- Kelakam
- Coordinates: 13°33′22″N 11°44′27″E﻿ / ﻿13.55611°N 11.74083°E
- Country: Niger
- Region: Diffa
- Department: Maïné-Soroa

= Kelakam, Niger =

Kelakam is a town in the Diffa Region, Maine-Soroa Department of southeastern Niger.

==Location==
It lies on the RN1 east–west highway of which runs between Diffa and Niamey, about halfway between the larger towns of Goudoumaria to the west and Maine-Soroa to the southeast. The town lies around 150 km west-northwest from the regional capital of Diffa.

==Agro-pastoral centre==
Situated in the Sahel region, the area around Kelakam is used for stock raising (cattle, goats, camels) much of which involves seasonal transhumance, and intensive farming of cuvettes—rocky sinkholes which collect water in an otherwise dry land. Kelakam hosts a Saturday market.

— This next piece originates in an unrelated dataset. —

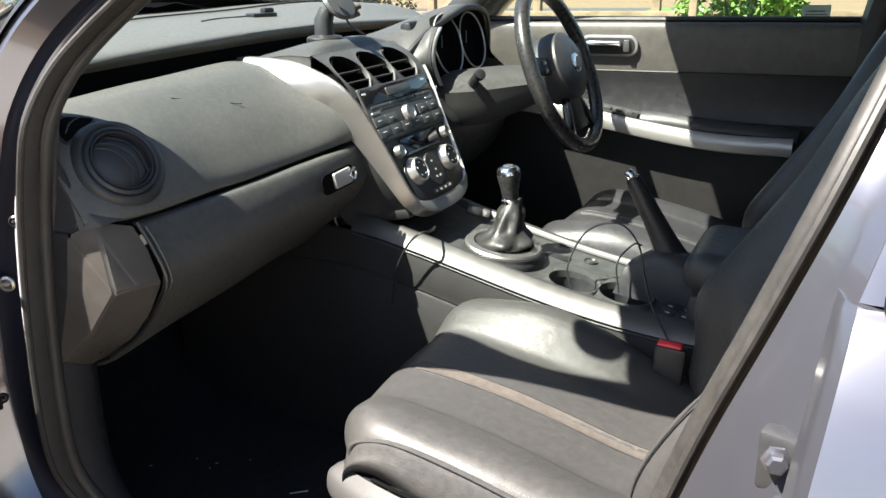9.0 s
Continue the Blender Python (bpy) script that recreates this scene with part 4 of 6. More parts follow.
shroud = part("column_shroud", surf([[(-0.27, 0.256, 1.010), (-0.27, 0.285, 1.042), (-0.27, 0.375, 1.048), (-0.27, 0.434, 1.038), (-0.27, 0.460, 1.010), (-0.27, 0.434, 0.954), (-0.27, 0.375, 0.938), (-0.27, 0.285, 0.945), (-0.27, 0.256, 1.010)],
                                     [(-0.185, 0.268, 1.015), (-0.185, 0.294, 1.050), (-0.14, 0.375, 1.062), (-0.12, 0.426, 1.050), (-0.12, 0.447, 1.022), (-0.12, 0.426, 0.978), (-0.12, 0.375, 0.962), (-0.185, 0.294, 0.935), (-0.185, 0.268, 1.015)],
                                     [(-0.06, 0.316, 1.030), (-0.06, 0.333, 1.050), (-0.06, 0.375, 1.058), (-0.06, 0.417, 1.050), (-0.06, 0.434, 1.030), (-0.06, 0.417, 0.994), (-0.06, 0.375, 0.982), (-0.06, 0.333, 0.994), (-0.06, 0.316, 1.030)]], 4, 3), COLUMN, dash, "dark steering column shroud")
part("stalk", tube(smooth_path([(-0.190, 0.285, 1.030), (-0.170, 0.255, 1.045), (-0.150, 0.232, 1.056)], 4), [0.011, 0.011, 0.0105, 0.010, 0.010, 0.0095, 0.010, 0.011, 0.011], 12), BLACK, shroud, "black wiper stalk")
part("stalk_end", lathe([(0.012, 0), (0.0125, 0.010), (0.010, 0.016), (0, 0.017)], (-0.152, 0.234, 1.055), (0.62, -0.72, 0.32), 20), BLACK, shroud)

# ---- steering wheel ----
WC, WN = V((-0.012, 0.370, 1.060)), V((0.930, 0.0, 0.367)).normalized()
WM = frame_at(WC, (0, 1, 0), WN)
wheel = top("steering_wheel", "black three-spoke steering wheel with a worn shiny leather rim", "steering wheel", WC)
part("rim", ring(WC, WN, 0.178, 0.0165, 56, 14), WHEELHIDE, wheel, "worn black leather rim")
part("airbag_pad", lathe([(0.083, -0.030), (0.086, 0.0), (0.080, 0.022), (0.062, 0.032), (0.03, 0.036), (0, 0.037)], WC, WN, 36, squash=0.92), DARK, wheel, "dark airbag pad")
part("badge", lathe([(0.026, 0), (0.024, 0.004), (0.016, 0.006), (0, 0.0065)], WC + WN * 0.0345, WN, 30, squash=0.85), CHROME, wheel, "plain chrome badge")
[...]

Kelakam is one site of ethnic Fula pastoralist cooperatives formed as part of the UNDP "Nguigmi Peace Project". The project is designed to re-integrate former refugees and combatants from long simmering ethnic conflicts between Fula herders, and their Diffa Arab and Daza/Tubu neighbours over pasturage, water, and other land use. Fula pastoralists based around the town raise sheep and goats, and produce cheese and other agricultural products.